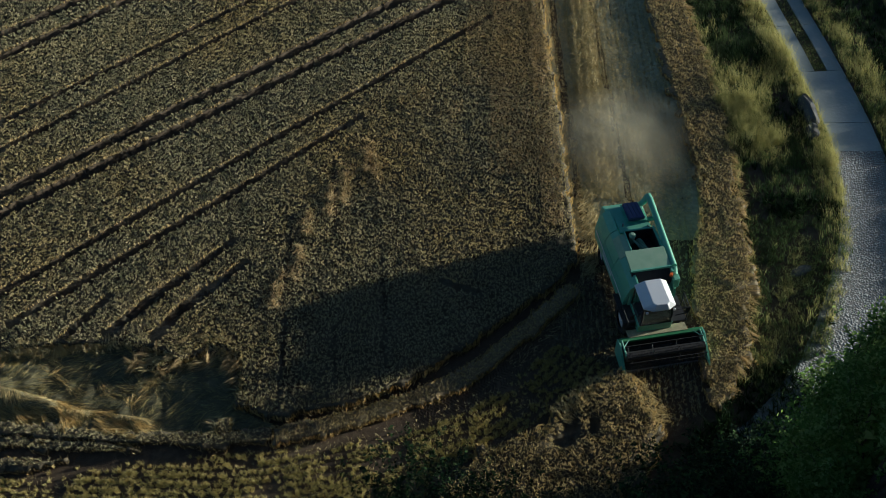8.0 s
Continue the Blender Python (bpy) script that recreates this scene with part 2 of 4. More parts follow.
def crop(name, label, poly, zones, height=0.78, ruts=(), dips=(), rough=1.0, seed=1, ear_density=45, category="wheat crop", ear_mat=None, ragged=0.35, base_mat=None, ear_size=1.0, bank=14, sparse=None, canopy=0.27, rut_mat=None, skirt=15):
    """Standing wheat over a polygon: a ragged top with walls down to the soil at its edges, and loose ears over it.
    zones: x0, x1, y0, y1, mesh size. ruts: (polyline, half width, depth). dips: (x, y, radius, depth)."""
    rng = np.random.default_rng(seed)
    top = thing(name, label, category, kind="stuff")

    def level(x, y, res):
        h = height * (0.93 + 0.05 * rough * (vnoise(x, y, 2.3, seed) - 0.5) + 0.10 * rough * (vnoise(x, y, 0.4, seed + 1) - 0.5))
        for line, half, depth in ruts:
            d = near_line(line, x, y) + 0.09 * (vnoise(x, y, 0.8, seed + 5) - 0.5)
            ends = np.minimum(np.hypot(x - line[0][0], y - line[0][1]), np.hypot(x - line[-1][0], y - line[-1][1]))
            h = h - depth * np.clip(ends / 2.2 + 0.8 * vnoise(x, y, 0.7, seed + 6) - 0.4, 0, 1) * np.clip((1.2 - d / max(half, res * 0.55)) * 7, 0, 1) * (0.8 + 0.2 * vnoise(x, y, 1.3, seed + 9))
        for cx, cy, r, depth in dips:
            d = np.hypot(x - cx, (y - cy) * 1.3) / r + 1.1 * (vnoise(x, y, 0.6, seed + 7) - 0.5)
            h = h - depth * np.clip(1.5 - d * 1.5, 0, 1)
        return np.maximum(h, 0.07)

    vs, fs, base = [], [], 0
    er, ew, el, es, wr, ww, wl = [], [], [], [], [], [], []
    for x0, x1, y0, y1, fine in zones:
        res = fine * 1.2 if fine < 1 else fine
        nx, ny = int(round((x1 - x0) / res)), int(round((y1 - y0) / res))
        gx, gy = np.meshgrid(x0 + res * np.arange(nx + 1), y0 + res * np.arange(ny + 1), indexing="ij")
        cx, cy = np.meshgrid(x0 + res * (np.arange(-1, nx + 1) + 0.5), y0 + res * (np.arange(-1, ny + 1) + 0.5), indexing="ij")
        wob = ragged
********
EXERCISE >> Output all of the data exactly as it stands, minus any images.

EXERCISE RESULT >>
8.0 s
Continue the Blender Python (bpy) script that recreates this scene with part 2 of 4. More parts follow.
def crop(name, label, poly, zones, height=0.78, ruts=(), dips=(), rough=1.0, seed=1, ear_density=45, category="wheat crop", ear_mat=None, ragged=0.35, base_mat=None, ear_size=1.0, bank=14, sparse=None, canopy=0.27, rut_mat=None, skirt=15):
    """Standing wheat over a polygon: a ragged top with walls down to the soil at its edges, and loose ears over it.
    zones: x0, x1, y0, y1, mesh size. ruts: (polyline, half width, depth). dips: (x, y, radius, depth)."""
    rng = np.random.default_rng(seed)
    top = thing(name, label, category, kind="stuff")

    def level(x, y, res):
        h = height * (0.93 + 0.05 * rough * (vnoise(x, y, 2.3, seed) - 0.5) + 0.10 * rough * (vnoise(x, y, 0.4, seed + 1) - 0.5))
        for line, half, depth in ruts:
            d = near_line(line, x, y) + 0.09 * (vnoise(x, y, 0.8, seed + 5) - 0.5)
            ends = np.minimum(np.hypot(x - line[0][0], y - line[0][1]), np.hypot(x - line[-1][0], y - line[-1][1]))
            h = h - depth * np.clip(ends / 2.2 + 0.8 * vnoise(x, y, 0.7, seed + 6) - 0.4, 0, 1) * np.clip((1.2 - d / max(half, res * 0.55)) * 7, 0, 1) * (0.8 + 0.2 * vnoise(x, y, 1.3, seed + 9))
        for cx, cy, r, depth in dips:
            d = np.hypot(x - cx, (y - cy) * 1.3) / r + 1.1 * (vnoise(x, y, 0.6, seed + 7) - 0.5)
            h = h - depth * np.clip(1.5 - d * 1.5, 0, 1)
        return np.maximum(h, 0.07)

    vs, fs, base = [], [], 0
    er, ew, el, es, wr, ww, wl = [], [], [], [], [], [], []
    for x0, x1, y0, y1, fine in zones:
        res = fine * 1.2 if fine < 1 else fine
        nx, ny = int(round((x1 - x0) / res)), int(round((y1 - y0) / res))
        gx, gy = np.meshgrid(x0 + res * np.arange(nx + 1), y0 + res * np.arange(ny + 1), indexing="ij")
        cx, cy = np.meshgrid(x0 + res * (np.arange(-1, nx + 1) + 0.5), y0 + res * (np.arange(-1, ny + 1) + 0.5), indexing="ij")
        wob = ragged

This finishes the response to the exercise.